Collection entries:
- - - - - - -

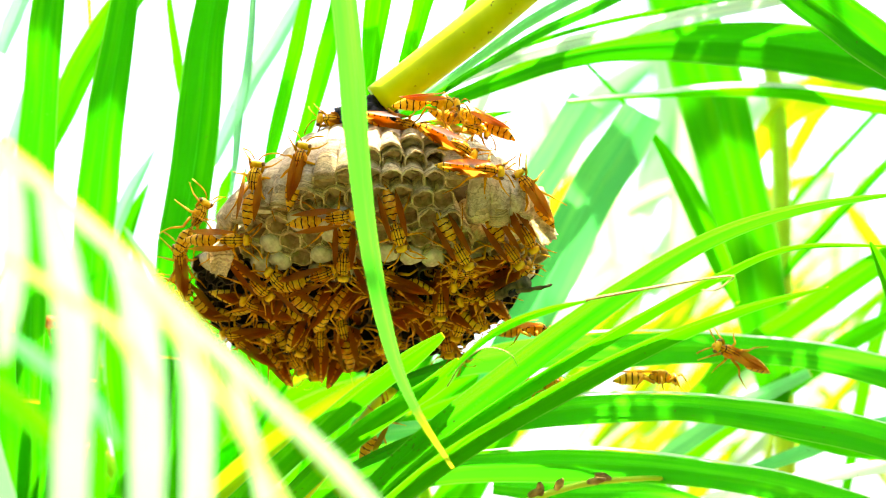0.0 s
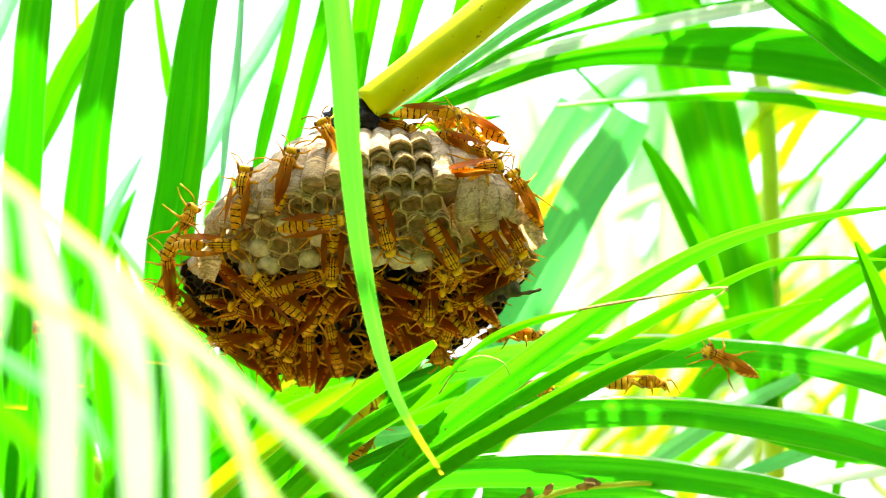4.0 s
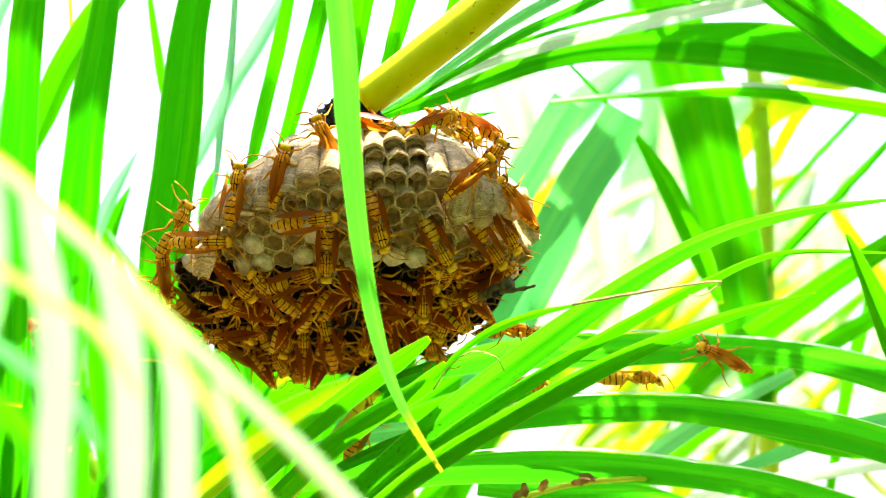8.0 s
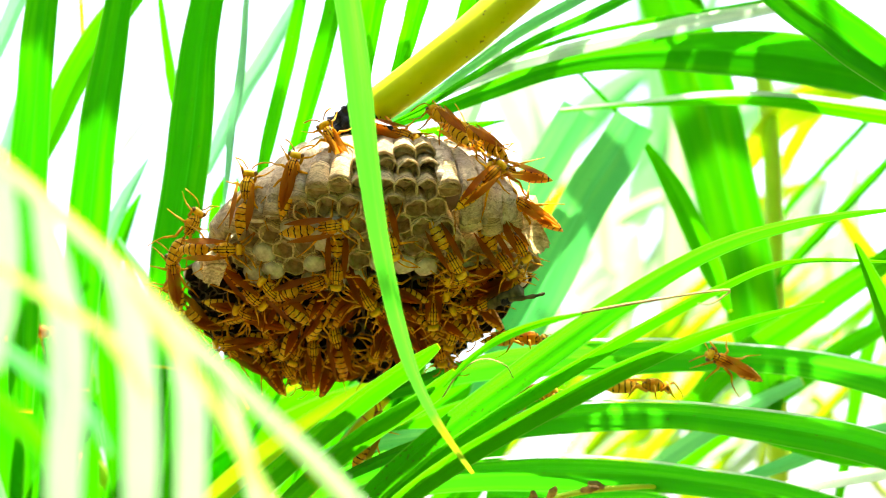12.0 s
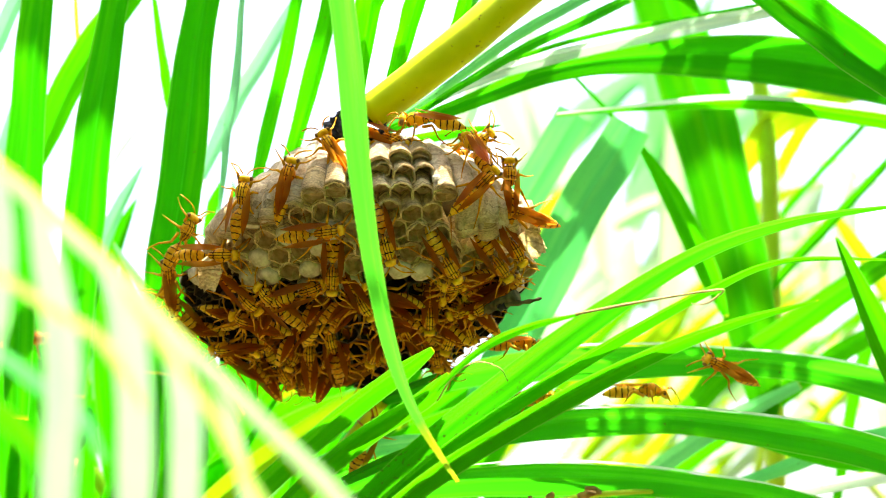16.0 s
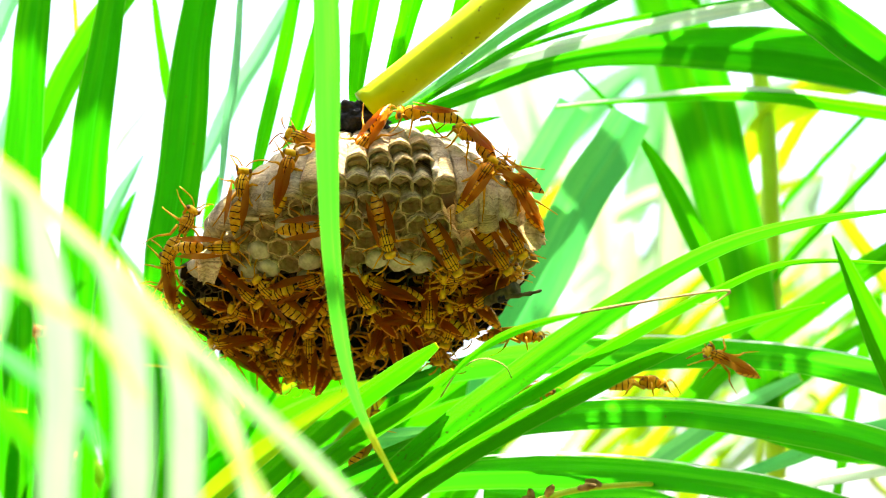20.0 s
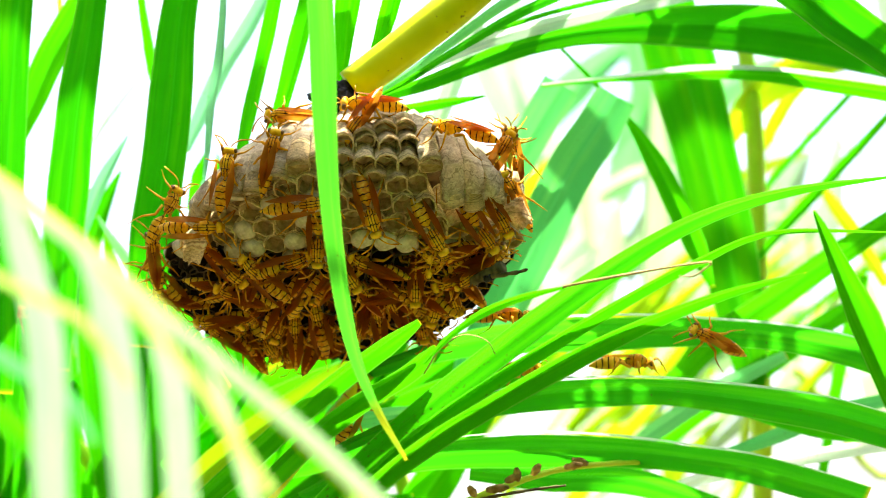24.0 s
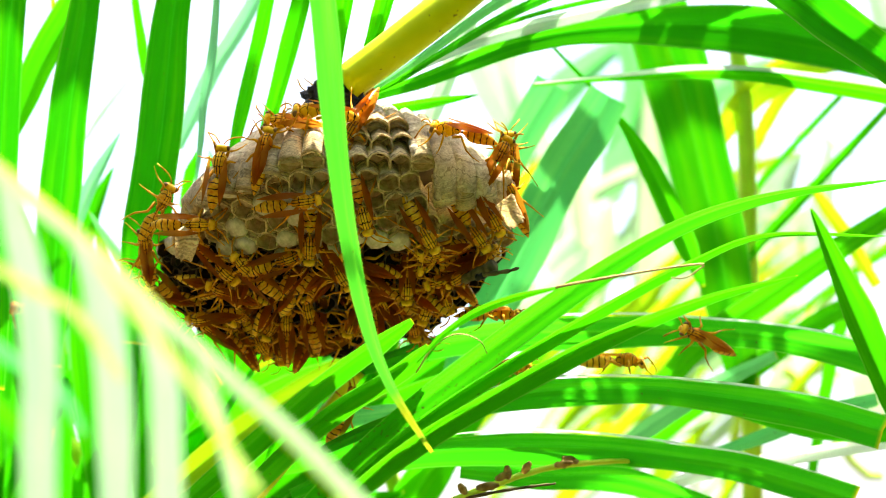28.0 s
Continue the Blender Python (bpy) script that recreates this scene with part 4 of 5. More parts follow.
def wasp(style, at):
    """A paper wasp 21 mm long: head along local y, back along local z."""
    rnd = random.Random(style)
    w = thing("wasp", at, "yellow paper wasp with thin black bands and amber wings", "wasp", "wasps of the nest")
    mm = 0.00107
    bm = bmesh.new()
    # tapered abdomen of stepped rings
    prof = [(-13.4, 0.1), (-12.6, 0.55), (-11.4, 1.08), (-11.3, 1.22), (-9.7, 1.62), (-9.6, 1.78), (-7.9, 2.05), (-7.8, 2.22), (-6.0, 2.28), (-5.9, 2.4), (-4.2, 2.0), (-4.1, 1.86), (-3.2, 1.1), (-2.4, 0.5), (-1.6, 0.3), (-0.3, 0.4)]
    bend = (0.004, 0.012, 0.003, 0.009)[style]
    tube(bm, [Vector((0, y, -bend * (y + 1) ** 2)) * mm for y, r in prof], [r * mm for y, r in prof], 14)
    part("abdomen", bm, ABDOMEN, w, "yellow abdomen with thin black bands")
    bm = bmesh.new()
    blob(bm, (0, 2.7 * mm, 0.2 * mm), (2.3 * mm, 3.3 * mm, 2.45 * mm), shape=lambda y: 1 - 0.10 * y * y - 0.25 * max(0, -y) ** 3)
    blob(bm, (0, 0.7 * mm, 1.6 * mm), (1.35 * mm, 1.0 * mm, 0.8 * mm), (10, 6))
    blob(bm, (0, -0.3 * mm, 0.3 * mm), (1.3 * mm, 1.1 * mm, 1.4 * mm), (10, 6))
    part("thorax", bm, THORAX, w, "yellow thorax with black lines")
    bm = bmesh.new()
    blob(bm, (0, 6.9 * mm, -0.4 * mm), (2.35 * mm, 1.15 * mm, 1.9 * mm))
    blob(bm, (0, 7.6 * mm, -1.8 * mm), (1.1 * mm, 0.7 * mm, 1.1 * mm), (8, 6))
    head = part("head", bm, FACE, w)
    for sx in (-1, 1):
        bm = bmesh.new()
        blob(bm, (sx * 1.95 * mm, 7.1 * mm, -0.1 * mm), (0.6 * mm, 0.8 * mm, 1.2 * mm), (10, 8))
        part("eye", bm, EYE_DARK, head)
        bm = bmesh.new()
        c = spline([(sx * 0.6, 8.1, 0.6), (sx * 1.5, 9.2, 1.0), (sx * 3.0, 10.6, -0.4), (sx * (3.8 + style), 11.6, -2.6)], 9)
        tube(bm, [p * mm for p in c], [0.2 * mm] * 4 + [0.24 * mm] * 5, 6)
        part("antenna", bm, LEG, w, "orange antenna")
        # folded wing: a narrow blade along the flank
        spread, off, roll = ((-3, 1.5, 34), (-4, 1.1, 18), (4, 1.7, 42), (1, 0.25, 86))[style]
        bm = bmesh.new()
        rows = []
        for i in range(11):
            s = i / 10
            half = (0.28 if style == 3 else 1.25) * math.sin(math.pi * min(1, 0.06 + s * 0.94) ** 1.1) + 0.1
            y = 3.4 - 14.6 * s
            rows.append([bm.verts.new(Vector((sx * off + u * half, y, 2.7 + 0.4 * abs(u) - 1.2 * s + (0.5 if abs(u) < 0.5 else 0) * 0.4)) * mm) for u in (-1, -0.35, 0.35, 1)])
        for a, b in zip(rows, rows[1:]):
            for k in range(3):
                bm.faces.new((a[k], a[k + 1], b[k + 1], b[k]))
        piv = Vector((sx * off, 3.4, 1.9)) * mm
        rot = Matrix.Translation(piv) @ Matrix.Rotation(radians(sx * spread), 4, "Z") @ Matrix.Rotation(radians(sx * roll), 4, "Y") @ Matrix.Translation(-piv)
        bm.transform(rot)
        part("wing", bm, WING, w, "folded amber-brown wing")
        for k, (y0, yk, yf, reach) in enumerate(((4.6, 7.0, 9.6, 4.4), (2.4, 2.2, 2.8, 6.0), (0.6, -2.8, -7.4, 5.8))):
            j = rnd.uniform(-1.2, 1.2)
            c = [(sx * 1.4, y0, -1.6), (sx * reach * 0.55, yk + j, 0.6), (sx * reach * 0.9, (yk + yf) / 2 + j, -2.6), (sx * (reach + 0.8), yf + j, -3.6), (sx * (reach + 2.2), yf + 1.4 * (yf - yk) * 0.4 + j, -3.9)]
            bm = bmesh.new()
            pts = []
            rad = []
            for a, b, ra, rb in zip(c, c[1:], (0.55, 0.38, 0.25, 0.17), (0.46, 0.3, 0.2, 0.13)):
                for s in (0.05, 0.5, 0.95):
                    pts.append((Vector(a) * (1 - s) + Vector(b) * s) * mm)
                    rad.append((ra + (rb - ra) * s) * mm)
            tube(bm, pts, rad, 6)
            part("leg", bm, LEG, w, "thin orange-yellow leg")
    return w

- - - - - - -

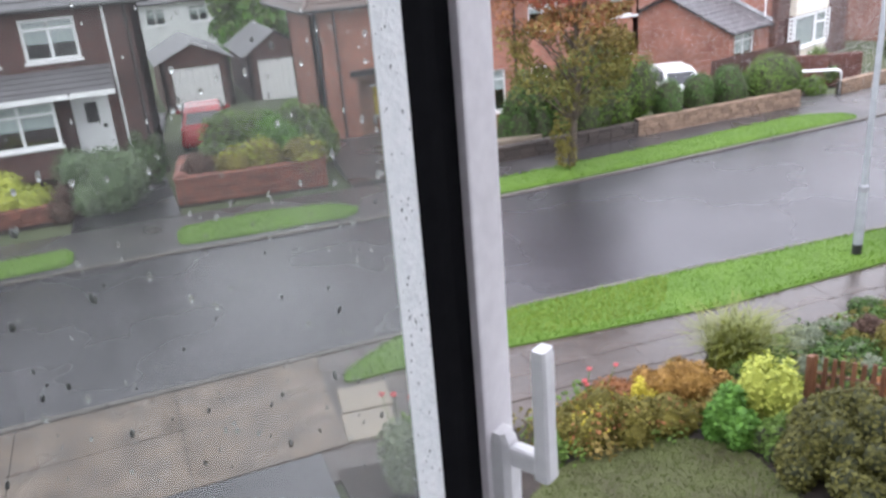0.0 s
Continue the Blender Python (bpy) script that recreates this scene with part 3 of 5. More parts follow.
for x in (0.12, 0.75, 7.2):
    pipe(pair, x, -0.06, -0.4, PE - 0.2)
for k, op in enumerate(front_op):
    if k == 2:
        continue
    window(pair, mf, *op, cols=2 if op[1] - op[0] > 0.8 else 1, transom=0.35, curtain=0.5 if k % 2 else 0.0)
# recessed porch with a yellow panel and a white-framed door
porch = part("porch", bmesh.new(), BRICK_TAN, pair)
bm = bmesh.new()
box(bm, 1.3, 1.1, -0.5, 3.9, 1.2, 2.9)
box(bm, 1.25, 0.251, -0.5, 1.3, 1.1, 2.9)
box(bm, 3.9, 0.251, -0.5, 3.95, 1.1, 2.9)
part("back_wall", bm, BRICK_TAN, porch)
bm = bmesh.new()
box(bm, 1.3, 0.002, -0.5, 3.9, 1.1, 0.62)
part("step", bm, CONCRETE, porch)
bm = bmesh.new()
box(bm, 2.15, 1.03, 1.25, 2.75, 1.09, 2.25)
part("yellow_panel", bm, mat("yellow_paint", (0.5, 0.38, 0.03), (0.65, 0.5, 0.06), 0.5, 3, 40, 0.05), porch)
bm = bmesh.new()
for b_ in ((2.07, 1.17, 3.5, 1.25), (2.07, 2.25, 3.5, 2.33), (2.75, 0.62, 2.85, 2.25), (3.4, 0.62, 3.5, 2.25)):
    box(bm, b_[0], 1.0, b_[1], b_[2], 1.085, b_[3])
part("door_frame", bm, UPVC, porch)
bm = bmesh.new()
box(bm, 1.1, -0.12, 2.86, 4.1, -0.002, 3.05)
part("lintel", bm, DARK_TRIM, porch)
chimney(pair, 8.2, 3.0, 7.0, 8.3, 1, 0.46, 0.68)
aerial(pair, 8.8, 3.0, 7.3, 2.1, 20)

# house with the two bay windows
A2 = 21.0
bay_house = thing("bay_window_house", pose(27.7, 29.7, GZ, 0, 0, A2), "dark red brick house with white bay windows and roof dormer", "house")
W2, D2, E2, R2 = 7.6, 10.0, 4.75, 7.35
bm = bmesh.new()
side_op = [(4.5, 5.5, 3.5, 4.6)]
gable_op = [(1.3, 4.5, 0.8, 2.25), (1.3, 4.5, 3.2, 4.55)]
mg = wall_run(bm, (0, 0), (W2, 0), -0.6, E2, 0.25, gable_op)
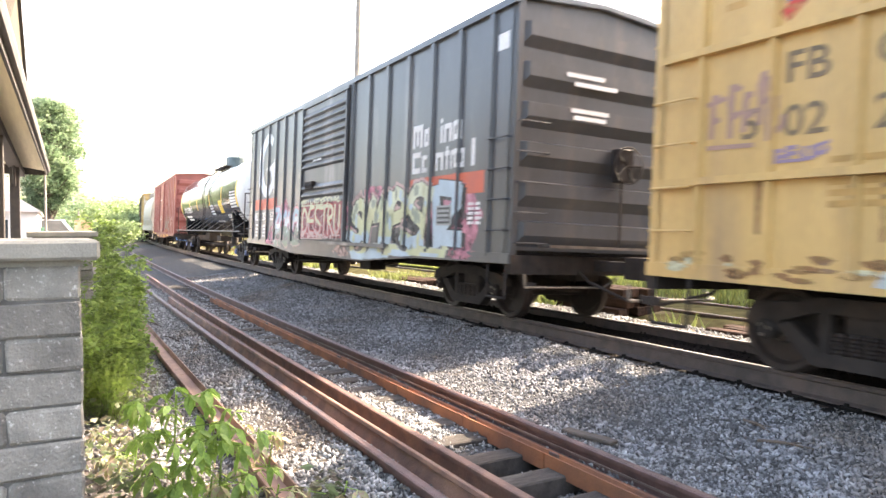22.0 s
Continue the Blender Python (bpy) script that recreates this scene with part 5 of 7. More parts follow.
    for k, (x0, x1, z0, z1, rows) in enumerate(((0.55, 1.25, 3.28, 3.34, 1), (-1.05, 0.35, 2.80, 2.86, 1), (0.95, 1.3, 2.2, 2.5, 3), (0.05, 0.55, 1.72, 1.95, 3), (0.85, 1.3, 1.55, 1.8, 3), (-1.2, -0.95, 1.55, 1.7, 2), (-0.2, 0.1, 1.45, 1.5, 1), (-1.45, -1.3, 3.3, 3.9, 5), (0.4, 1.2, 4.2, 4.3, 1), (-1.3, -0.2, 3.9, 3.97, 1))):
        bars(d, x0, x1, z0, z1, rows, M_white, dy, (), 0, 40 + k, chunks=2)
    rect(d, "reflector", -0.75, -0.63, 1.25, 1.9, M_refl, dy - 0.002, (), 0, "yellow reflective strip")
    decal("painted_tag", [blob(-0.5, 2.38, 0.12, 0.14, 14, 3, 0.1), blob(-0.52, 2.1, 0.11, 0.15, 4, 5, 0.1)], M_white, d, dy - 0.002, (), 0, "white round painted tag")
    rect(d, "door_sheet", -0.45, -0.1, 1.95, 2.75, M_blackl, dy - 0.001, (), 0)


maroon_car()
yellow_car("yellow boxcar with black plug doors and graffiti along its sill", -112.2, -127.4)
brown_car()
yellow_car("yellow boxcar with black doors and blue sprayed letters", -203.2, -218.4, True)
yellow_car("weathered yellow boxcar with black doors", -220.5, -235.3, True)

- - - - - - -

# Written problem:
Sift the material for lines with the string "More". Copy each one found.

# Task response:
Continue the Blender Python (bpy) script that recreates this scene with part 4 of 5. More parts follow.
Continue the Blender Python (bpy) script that recreates this scene with part 3 of 5. More parts follow.
Continue the Blender Python (bpy) script that recreates this scene with part 5 of 7. More parts follow.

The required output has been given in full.